* Goal of the exercise:
Give every line again exactly as it appears, please, but not the pictures.

>> Begin

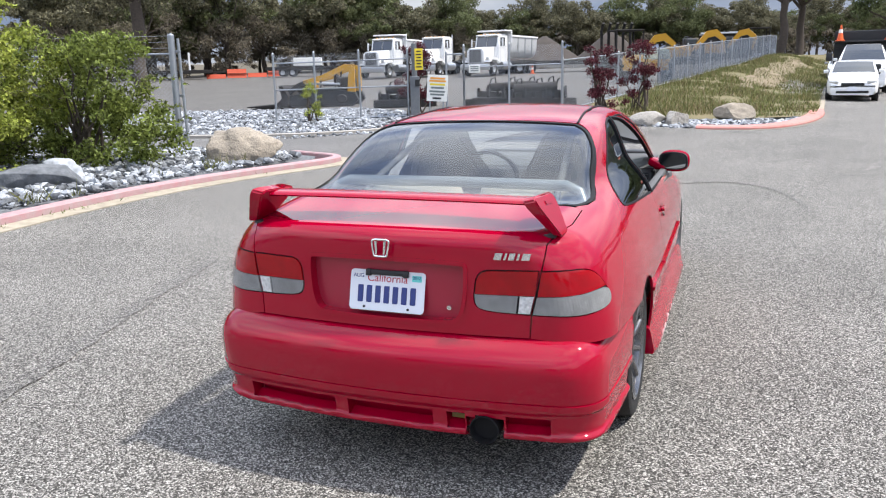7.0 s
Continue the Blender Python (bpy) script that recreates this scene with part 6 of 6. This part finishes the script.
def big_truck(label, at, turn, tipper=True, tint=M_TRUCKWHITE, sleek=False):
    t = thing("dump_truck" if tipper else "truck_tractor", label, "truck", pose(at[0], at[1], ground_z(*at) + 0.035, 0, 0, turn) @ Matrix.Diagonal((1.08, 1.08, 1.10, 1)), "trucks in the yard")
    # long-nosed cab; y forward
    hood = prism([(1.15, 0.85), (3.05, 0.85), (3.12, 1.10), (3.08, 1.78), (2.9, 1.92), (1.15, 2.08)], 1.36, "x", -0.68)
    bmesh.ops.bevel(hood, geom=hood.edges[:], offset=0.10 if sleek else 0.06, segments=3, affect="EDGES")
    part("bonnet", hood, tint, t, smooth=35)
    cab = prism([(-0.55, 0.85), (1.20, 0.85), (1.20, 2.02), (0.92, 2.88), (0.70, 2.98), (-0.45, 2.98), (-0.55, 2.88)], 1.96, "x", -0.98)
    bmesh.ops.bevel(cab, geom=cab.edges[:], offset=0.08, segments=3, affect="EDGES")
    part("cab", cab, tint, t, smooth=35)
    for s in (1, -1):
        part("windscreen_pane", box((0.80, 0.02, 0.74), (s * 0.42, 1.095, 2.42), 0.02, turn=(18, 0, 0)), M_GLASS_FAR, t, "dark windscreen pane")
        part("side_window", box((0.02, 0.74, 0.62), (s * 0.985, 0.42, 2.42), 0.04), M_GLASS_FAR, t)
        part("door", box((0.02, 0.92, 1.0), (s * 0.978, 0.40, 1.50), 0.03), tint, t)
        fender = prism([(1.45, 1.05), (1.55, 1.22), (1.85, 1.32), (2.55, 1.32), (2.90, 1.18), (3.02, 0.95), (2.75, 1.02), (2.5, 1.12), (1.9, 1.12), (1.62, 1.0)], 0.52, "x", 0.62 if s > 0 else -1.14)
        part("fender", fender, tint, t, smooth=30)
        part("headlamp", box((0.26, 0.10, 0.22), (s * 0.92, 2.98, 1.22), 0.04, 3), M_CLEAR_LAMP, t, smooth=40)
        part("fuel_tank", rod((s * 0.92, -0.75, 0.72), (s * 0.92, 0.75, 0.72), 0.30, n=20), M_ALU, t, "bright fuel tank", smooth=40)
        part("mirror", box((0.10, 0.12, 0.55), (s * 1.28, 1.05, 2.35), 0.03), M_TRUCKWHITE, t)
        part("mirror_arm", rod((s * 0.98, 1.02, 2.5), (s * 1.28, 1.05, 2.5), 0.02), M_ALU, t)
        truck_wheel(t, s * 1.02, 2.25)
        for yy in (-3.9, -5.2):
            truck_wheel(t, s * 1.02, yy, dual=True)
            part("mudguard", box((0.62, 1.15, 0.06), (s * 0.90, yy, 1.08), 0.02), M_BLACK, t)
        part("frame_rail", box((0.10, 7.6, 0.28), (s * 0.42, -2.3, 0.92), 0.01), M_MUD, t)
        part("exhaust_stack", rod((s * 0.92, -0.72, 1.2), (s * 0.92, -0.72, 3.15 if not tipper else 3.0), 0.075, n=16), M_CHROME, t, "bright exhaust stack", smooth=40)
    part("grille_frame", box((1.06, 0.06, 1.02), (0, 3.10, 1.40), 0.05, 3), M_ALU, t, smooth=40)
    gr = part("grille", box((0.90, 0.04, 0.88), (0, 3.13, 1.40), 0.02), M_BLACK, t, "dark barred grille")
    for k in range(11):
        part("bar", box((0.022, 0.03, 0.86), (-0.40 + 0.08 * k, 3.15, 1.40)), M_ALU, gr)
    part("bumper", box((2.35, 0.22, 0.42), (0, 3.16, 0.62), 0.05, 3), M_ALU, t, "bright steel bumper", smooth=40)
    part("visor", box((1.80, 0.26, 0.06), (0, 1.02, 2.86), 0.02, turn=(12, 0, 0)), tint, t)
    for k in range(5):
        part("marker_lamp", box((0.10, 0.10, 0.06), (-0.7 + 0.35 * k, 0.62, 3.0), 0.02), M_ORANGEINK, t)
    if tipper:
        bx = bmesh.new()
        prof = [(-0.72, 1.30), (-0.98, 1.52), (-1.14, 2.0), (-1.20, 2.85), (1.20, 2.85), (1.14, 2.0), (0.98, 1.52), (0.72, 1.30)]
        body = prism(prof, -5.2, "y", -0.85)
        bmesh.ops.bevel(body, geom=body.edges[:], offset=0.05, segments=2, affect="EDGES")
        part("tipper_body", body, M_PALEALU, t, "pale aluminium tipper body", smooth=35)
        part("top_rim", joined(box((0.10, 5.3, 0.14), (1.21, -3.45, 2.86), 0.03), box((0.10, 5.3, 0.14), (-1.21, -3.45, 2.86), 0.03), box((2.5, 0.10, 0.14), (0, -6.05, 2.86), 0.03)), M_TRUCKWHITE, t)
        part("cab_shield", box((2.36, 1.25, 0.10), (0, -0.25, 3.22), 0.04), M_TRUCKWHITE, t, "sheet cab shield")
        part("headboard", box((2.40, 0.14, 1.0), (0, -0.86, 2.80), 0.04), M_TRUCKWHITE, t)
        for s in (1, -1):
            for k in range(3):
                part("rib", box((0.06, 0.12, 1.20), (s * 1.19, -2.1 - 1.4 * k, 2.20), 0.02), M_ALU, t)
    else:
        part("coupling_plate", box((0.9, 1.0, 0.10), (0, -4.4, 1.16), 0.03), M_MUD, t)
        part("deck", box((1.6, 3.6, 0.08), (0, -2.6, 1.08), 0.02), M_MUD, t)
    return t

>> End

* The output:
7.0 s
Continue the Blender Python (bpy) script that recreates this scene with part 6 of 6. This part finishes the script.
def big_truck(label, at, turn, tipper=True, tint=M_TRUCKWHITE, sleek=False):
    t = thing("dump_truck" if tipper else "truck_tractor", label, "truck", pose(at[0], at[1], ground_z(*at) + 0.035, 0, 0, turn) @ Matrix.Diagonal((1.08, 1.08, 1.10, 1)), "trucks in the yard")
    # long-nosed cab; y forward
    hood = prism([(1.15, 0.85), (3.05, 0.85), (3.12, 1.10), (3.08, 1.78), (2.9, 1.92), (1.15, 2.08)], 1.36, "x", -0.68)
    bmesh.ops.bevel(hood, geom=hood.edges[:], offset=0.10 if sleek else 0.06, segments=3, affect="EDGES")
    part("bonnet", hood, tint, t, smooth=35)
    cab = prism([(-0.55, 0.85), (1.20, 0.85), (1.20, 2.02), (0.92, 2.88), (0.70, 2.98), (-0.45, 2.98), (-0.55, 2.88)], 1.96, "x", -0.98)
    bmesh.ops.bevel(cab, geom=cab.edges[:], offset=0.08, segments=3, affect="EDGES")
    part("cab", cab, tint, t, smooth=35)
    for s in (1, -1):
        part("windscreen_pane", box((0.80, 0.02, 0.74), (s * 0.42, 1.095, 2.42), 0.02, turn=(18, 0, 0)), M_GLASS_FAR, t, "dark windscreen pane")
        part("side_window", box((0.02, 0.74, 0.62), (s * 0.985, 0.42, 2.42), 0.04), M_GLASS_FAR, t)
        part("door", box((0.02, 0.92, 1.0), (s * 0.978, 0.40, 1.50), 0.03), tint, t)
        fender = prism([(1.45, 1.05), (1.55, 1.22), (1.85, 1.32), (2.55, 1.32), (2.90, 1.18), (3.02, 0.95), (2.75, 1.02), (2.5, 1.12), (1.9, 1.12), (1.62, 1.0)], 0.52, "x", 0.62 if s > 0 else -1.14)
        part("fender", fender, tint, t, smooth=30)
        part("headlamp", box((0.26, 0.10, 0.22), (s * 0.92, 2.98, 1.22), 0.04, 3), M_CLEAR_LAMP, t, smooth=40)
        part("fuel_tank", rod((s * 0.92, -0.75, 0.72), (s * 0.92, 0.75, 0.72), 0.30, n=20), M_ALU, t, "bright fuel tank", smooth=40)
        part("mirror", box((0.10, 0.12, 0.55), (s * 1.28, 1.05, 2.35), 0.03), M_TRUCKWHITE, t)
        part("mirror_arm", rod((s * 0.98, 1.02, 2.5), (s * 1.28, 1.05, 2.5), 0.02), M_ALU, t)
        truck_wheel(t, s * 1.02, 2.25)
        for yy in (-3.9, -5.2):
            truck_wheel(t, s * 1.02, yy, dual=True)
            part("mudguard", box((0.62, 1.15, 0.06), (s * 0.90, yy, 1.08), 0.02), M_BLACK, t)
        part("frame_rail", box((0.10, 7.6, 0.28), (s * 0.42, -2.3, 0.92), 0.01), M_MUD, t)
        part("exhaust_stack", rod((s * 0.92, -0.72, 1.2), (s * 0.92, -0.72, 3.15 if not tipper else 3.0), 0.075, n=16), M_CHROME, t, "bright exhaust stack", smooth=40)
    part("grille_frame", box((1.06, 0.06, 1.02), (0, 3.10, 1.40), 0.05, 3), M_ALU, t, smooth=40)
    gr = part("grille", box((0.90, 0.04, 0.88), (0, 3.13, 1.40), 0.02), M_BLACK, t, "dark barred grille")
    for k in range(11):
        part("bar", box((0.022, 0.03, 0.86), (-0.40 + 0.08 * k, 3.15, 1.40)), M_ALU, gr)
    part("bumper", box((2.35, 0.22, 0.42), (0, 3.16, 0.62), 0.05, 3), M_ALU, t, "bright steel bumper", smooth=40)
    part("visor", box((1.80, 0.26, 0.06), (0, 1.02, 2.86), 0.02, turn=(12, 0, 0)), tint, t)
    for k in range(5):
        part("marker_lamp", box((0.10, 0.10, 0.06), (-0.7 + 0.35 * k, 0.62, 3.0), 0.02), M_ORANGEINK, t)
    if tipper:
        bx = bmesh.new()
        prof = [(-0.72, 1.30), (-0.98, 1.52), (-1.14, 2.0), (-1.20, 2.85), (1.20, 2.85), (1.14, 2.0), (0.98, 1.52), (0.72, 1.30)]
        body = prism(prof, -5.2, "y", -0.85)
        bmesh.ops.bevel(body, geom=body.edges[:], offset=0.05, segments=2, affect="EDGES")
        part("tipper_body", body, M_PALEALU, t, "pale aluminium tipper body", smooth=35)
        part("top_rim", joined(box((0.10, 5.3, 0.14), (1.21, -3.45, 2.86), 0.03), box((0.10, 5.3, 0.14), (-1.21, -3.45, 2.86), 0.03), box((2.5, 0.10, 0.14), (0, -6.05, 2.86), 0.03)), M_TRUCKWHITE, t)
        part("cab_shield", box((2.36, 1.25, 0.10), (0, -0.25, 3.22), 0.04), M_TRUCKWHITE, t, "sheet cab shield")
        part("headboard", box((2.40, 0.14, 1.0), (0, -0.86, 2.80), 0.04), M_TRUCKWHITE, t)
        for s in (1, -1):
            for k in range(3):
                part("rib", box((0.06, 0.12, 1.20), (s * 1.19, -2.1 - 1.4 * k, 2.20), 0.02), M_ALU, t)
    else:
        part("coupling_plate", box((0.9, 1.0, 0.10), (0, -4.4, 1.16), 0.03), M_MUD, t)
        part("deck", box((1.6, 3.6, 0.08), (0, -2.6, 1.08), 0.02), M_MUD, t)
    return t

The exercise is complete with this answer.